Hector is one of the show’s antagonist, despite not having anything to do with the main character (at least this year), and it was good to watch this villain’s grasp on his criminal empire slip away from him as business took precedence, and Gus Fring knows business. Seeing Gus rise in Don Eladio’s eyes (another character from BB) was only fuelling Hector’s anger, leading him to make some classically rash decisions, which in turn was helping Naco with his grand scheme, was brilliant.
These moments were when Breaking Bad fans would be happy, but, now looking back, as fantastic as they were, they really did feel a little out of place with the rest of Better Call Saul. It is not to say that they should be cut out, far from it, but it does feel a little like watching two completely different shows at once.

Overall Better Call Saul’s third season has just continued to plateau along. No one season of this show is better than any other, but it is not to say that any of it is bad, it is just moving along at the same pace, which is great. Where Breaking Bad started off a little naff and grew to become an amazing show with a fantastic ending. Better Call Saul, on the other hand, is moving along in a straight line. Maybe this is in part due to the fact that we have BB as the ground work that has been laid, but where originally people wanted to watch the show for the purpose of finding out how these characters became the way they are, now the audience is just happy to see what happens next. This is a brilliant thing for a show that is essentially a prequel of something else.

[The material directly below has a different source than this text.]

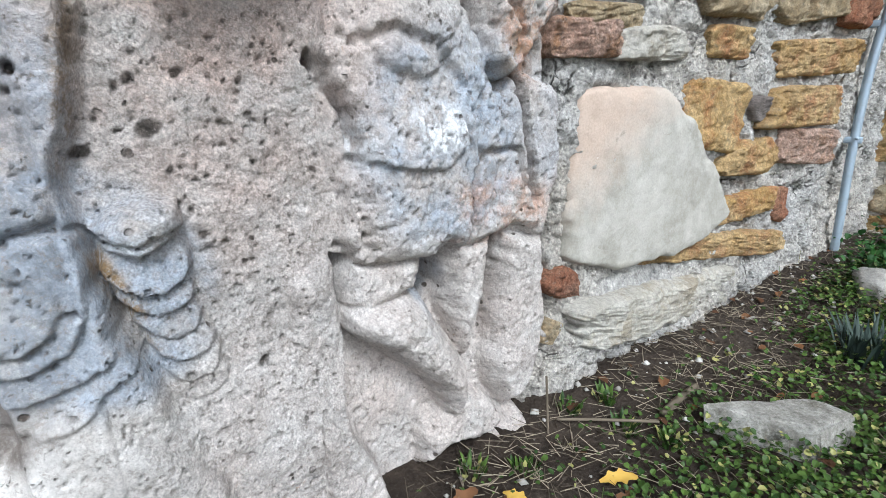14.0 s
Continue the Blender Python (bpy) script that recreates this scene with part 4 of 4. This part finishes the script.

Being able to break away from BB shows what great writing Better Call Saul has.
While there were a few slow moments in the middle, as well as a few plot lines that maybe wandered around a little more than they should have, the majority of this season has been gold. Some of the greatest moments of the series have featured in this season, and now that it is starting to draw in more BB, Better Call Saul shows no signs of slowing down any time soon.
I am annoyed that I will have to wait another year now for more episodes. Ten is simply not enough, but just enough to have gotten me addicted and scratching at my arm craving for my next fix.